Editorial Cartoon, Mixing the Devil's Broth
This political cartoon appeared on the front page of the Portland Telegram days before Oregon’s voters passed the compulsory public school attendance bill in the 1922 general election. It utilized the imagery of the melting pot, a device proponents used in their campaign literature to suggest that public schools would be an easy mechanism for the assimilation of immigrants. This cartoon, however, offers a more sinister view of what happens when groups are robbed of their liberty—resentments brew.
The bill, known commonly as the compulsory education bill, would have required parents to send their children to public school. Many proponents, Ku Klux Klan members in particular, targeted private Catholic schools by encouraging the public to be suspicious of the allegedly un-American ideas taught there. Advocates also decried the “elitism” of private schools. Supporters used the melting pot metaphor to describe their position in an essay published in the voter’s pamphlet. “Mix the children of the foreign born with the native born,” it read, “and the rich with the poor. Mix those with prejudices in the public school melting pot for a few years while their minds are plastic, and finally bring out the finished product—a true American.”

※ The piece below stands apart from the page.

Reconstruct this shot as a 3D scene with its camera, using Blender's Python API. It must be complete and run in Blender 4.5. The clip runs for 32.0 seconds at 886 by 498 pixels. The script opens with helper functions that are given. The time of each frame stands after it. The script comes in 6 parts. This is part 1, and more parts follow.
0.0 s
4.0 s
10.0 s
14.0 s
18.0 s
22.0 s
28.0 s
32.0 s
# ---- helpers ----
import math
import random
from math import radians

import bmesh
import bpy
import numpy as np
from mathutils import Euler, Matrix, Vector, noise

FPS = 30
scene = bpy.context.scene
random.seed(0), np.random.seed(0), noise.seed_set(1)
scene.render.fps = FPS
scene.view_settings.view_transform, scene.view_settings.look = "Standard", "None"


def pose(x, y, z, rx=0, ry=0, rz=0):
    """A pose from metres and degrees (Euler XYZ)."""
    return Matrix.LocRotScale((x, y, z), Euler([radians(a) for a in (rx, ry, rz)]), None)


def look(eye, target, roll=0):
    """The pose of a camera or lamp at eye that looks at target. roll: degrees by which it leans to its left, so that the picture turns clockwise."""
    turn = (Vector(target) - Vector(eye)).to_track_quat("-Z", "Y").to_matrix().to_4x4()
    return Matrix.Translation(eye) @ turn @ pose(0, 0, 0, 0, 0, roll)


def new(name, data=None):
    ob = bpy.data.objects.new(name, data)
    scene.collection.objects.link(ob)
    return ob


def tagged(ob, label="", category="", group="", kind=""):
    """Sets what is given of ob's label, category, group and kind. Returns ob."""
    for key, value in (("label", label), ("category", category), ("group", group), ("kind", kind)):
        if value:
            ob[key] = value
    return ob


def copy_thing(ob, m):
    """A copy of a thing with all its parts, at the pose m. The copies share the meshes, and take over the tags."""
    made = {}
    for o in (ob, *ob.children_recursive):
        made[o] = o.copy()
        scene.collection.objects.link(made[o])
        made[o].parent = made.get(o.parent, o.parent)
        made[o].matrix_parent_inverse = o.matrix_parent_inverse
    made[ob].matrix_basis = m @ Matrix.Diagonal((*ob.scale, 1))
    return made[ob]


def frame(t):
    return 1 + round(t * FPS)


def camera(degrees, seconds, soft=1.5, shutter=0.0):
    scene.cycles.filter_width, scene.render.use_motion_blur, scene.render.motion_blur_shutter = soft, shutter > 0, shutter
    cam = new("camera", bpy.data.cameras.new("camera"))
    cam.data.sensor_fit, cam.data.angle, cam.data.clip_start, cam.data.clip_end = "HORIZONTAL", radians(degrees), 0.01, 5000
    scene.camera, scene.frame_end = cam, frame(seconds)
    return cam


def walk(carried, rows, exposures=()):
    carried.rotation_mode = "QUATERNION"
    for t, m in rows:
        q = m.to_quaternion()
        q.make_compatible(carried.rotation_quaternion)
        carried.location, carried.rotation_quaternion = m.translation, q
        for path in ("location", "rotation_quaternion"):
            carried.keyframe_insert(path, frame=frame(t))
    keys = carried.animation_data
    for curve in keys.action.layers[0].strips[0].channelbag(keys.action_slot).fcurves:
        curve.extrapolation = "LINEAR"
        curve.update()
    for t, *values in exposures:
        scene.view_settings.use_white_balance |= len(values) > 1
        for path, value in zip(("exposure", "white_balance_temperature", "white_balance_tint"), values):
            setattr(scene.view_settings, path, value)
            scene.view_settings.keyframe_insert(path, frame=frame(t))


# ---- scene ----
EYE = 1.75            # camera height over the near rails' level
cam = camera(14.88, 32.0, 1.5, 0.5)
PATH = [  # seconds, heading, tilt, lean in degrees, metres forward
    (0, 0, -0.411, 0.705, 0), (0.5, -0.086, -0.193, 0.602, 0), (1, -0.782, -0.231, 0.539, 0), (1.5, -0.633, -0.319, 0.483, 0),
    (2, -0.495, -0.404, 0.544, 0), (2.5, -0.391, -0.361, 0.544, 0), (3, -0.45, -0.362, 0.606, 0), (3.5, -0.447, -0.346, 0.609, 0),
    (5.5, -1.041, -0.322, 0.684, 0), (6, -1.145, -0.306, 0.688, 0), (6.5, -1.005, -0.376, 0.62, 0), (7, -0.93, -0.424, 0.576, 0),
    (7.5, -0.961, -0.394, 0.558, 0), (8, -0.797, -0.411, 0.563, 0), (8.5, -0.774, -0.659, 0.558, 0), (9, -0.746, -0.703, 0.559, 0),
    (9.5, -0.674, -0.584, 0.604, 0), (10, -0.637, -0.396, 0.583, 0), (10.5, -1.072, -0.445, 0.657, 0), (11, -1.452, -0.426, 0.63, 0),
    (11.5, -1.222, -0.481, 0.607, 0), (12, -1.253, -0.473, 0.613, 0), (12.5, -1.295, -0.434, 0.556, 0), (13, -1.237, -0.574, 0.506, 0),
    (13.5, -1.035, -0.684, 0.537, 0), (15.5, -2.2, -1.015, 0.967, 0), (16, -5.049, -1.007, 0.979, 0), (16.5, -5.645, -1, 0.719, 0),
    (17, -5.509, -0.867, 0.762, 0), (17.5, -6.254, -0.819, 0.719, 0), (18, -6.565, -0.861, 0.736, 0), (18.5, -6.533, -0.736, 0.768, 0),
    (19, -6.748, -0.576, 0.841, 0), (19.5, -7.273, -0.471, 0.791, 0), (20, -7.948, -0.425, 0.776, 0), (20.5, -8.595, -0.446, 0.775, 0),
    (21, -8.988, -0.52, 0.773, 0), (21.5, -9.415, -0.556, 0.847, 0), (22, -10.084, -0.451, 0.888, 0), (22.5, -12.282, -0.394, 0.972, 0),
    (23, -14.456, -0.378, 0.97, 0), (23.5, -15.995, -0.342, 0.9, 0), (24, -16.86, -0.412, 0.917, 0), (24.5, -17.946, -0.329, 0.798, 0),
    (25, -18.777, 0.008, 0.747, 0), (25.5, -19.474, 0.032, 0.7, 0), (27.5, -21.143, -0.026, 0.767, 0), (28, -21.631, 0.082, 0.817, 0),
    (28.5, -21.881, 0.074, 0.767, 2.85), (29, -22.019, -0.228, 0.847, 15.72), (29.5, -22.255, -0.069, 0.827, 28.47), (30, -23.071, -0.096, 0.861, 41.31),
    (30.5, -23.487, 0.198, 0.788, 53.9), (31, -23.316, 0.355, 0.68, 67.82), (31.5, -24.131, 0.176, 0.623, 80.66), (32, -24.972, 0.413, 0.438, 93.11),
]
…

Those against the bill spoke out on many accounts. A negative argument in the voter’s pamphlet noted the similarity between the bill and the Prussian system, which gave the state dictatorial powers and undermined freedom of thought, and the methods of Bolshevist Russia, which treated children like wards of the state. Many agreed with Portland lawyer A.F. Flegel, for instance, who, while speaking at a mass meeting at Jefferson High School in Portland, described the bill as having been “conceived in hate and intolerance.”

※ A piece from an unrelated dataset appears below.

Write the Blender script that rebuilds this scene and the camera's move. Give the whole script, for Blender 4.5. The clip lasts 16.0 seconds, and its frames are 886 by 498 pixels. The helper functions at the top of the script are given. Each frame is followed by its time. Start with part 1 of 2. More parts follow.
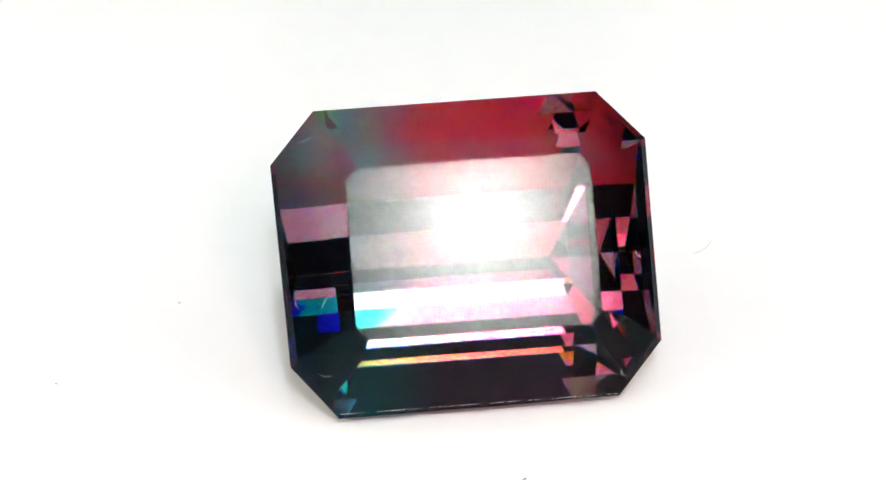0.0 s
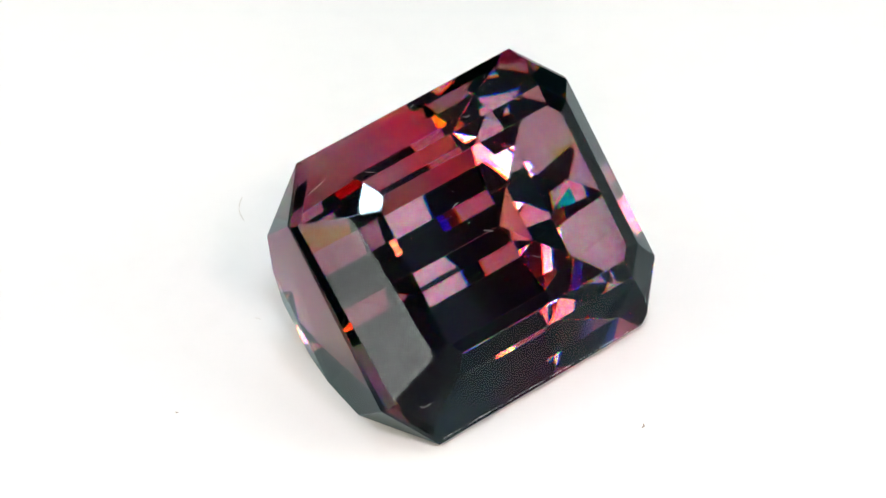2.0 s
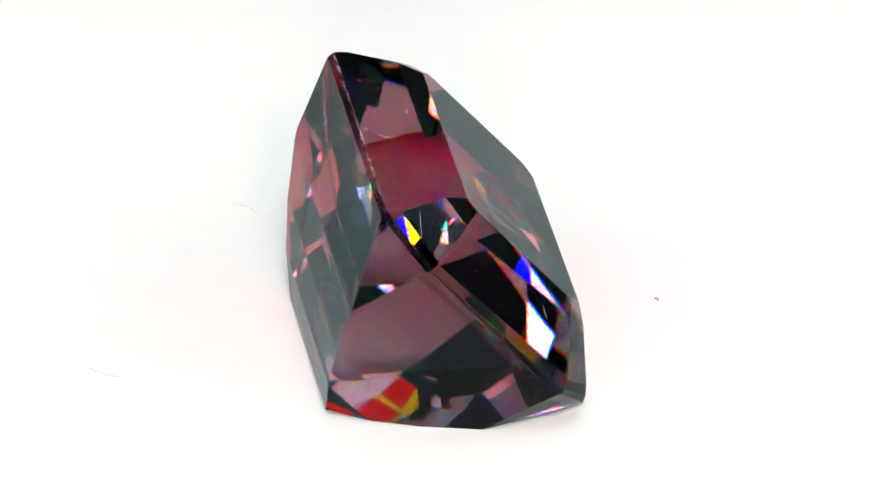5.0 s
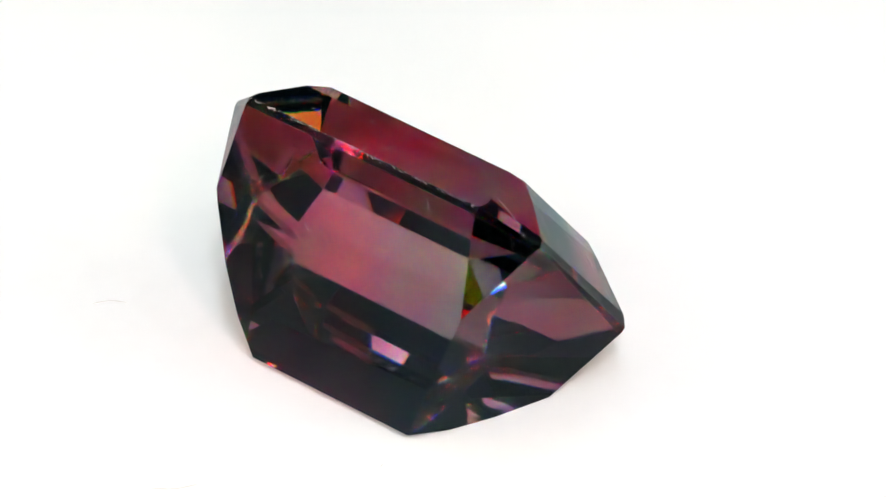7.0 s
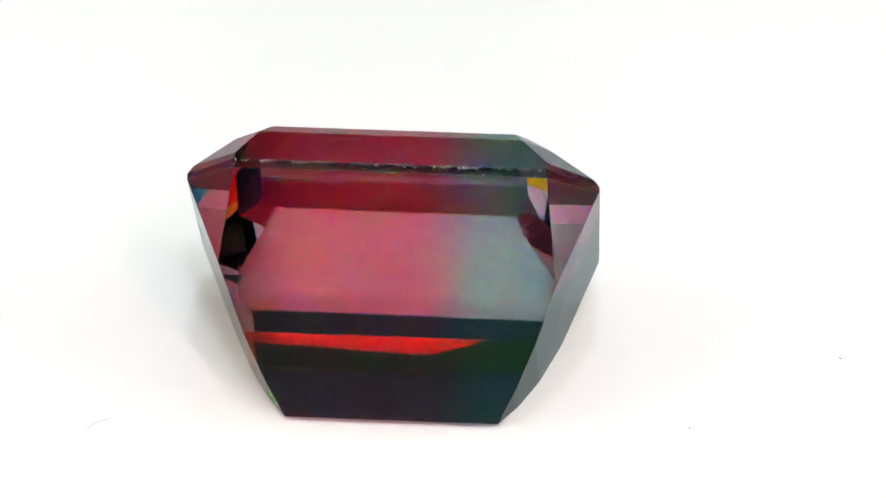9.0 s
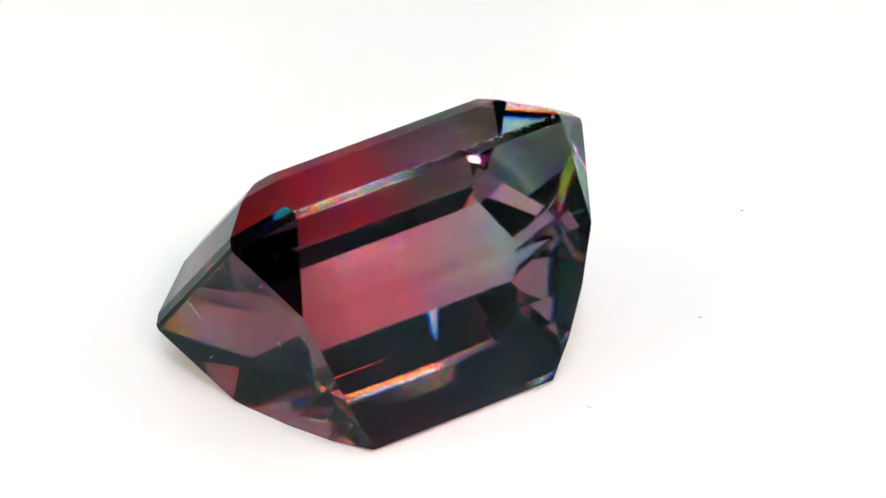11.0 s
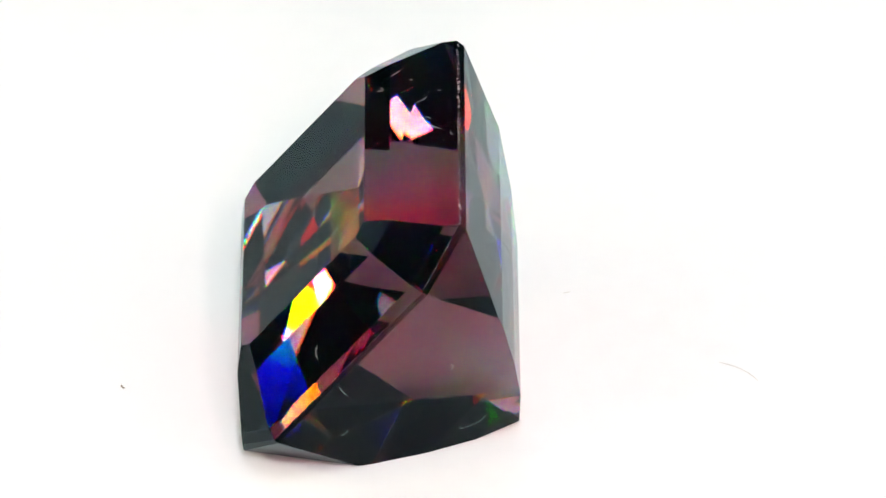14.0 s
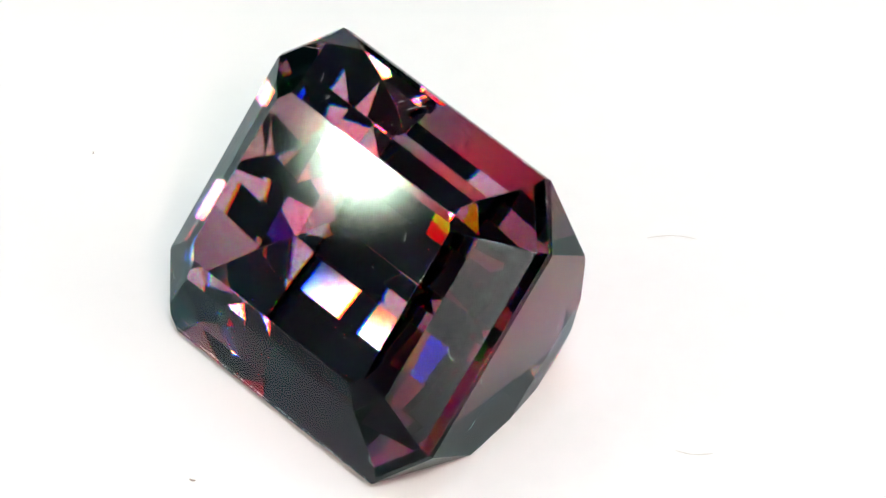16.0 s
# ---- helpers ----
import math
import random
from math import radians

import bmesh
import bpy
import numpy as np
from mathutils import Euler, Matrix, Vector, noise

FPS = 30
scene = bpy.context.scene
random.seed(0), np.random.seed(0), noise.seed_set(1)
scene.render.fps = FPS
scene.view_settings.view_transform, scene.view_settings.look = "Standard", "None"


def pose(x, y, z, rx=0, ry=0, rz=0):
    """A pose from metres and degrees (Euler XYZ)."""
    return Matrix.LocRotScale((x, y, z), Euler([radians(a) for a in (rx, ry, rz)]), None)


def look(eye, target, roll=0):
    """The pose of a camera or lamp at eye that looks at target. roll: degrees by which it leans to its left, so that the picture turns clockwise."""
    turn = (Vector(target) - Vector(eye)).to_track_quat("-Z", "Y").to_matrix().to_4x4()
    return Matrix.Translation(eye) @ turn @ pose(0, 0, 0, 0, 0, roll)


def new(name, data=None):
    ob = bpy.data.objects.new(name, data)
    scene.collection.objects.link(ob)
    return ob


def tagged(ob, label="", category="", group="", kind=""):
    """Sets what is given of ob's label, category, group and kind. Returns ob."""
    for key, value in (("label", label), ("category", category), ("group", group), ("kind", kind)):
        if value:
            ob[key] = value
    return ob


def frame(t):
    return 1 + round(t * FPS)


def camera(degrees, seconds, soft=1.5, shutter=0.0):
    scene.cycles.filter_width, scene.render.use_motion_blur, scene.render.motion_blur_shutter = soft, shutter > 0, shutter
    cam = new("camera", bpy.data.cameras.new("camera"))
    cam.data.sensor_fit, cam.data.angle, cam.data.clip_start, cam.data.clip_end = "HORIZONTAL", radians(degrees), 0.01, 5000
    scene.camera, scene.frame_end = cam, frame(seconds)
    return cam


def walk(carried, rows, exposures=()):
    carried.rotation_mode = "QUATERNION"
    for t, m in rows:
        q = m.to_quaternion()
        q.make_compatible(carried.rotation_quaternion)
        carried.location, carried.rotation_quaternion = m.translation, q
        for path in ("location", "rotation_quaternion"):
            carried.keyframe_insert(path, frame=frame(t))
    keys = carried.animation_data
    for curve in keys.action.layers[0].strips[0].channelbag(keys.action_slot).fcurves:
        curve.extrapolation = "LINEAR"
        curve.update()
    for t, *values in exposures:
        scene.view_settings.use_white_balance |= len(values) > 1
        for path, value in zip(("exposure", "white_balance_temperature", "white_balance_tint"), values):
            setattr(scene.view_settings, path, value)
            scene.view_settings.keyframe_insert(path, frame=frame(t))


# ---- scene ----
# ---- camera and its slow push-in ----
FOV = 6.618
cam = camera(FOV, 16.0, soft=1.5)


def eye_row(t):
    s = t / 8 - 1
    lift = radians(33.394 + 0.375 * s + 2.629 * s * s)
    far = 0.231785 * (1 - 0.070 * s + 0.007 * s * s)
    right = 0.001 * (0.812 + 1.022 * s + 0.054 * s * s)
    up = 0.001 * (3.206 - 0.044 * s - 0.197 * s * s)
    f = Vector((0, math.cos(lift), -math.sin(lift)))
    u = Vector((0, math.sin(lift), math.cos(lift)))
    eye = -far * f + right * Vector((1, 0, 0)) + up * u
    return t, look(eye, eye + f)


walk(cam, [eye_row(t) for t in range(0, 17)])

# ---- world and lights ----
world = bpy.data.worlds.new("world")
world.use_nodes = True
world.node_tree.nodes["Background"].inputs[0].default_value = (0.9, 0.95, 1.0, 1)
world.node_tree.nodes["Background"].inputs[1].default_value = 0.1
scene.world = world
scene.view_settings.exposure = 0.0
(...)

Still others argued that the bill fostered class hatred by wrongly accusing private schools of elitism. Further, opponents maintained that the “melting pot” argument would not hold up in practice. With public schools organized by district, the bill would only place together those who lived in the same neighborhoods, which were segregated largely by class and ethnicity.
The finished product depicted in this political cartoon was not “a true American,” but instead something far more negative. Leading up to the election, editors filled their newspapers with articles on this controversial issue. Few newspapers editorialized in favor of the opposition as consistently as the Portland Telegram, however.
Further Reading:
Holsinger, M. Paul. “The Oregon School Bill Controversy, 1922-1925.” Pacific Historical Review 37:3, 1968: 327.
Nitz, Carl F. “The Compulsory Education Bill.” Unpublished term paper, 1945.
Tyack, David B. “The Perils of Pluralism: The Background of the Pierce Case.” The American Historical Review 74, no. 1 (1968): 74.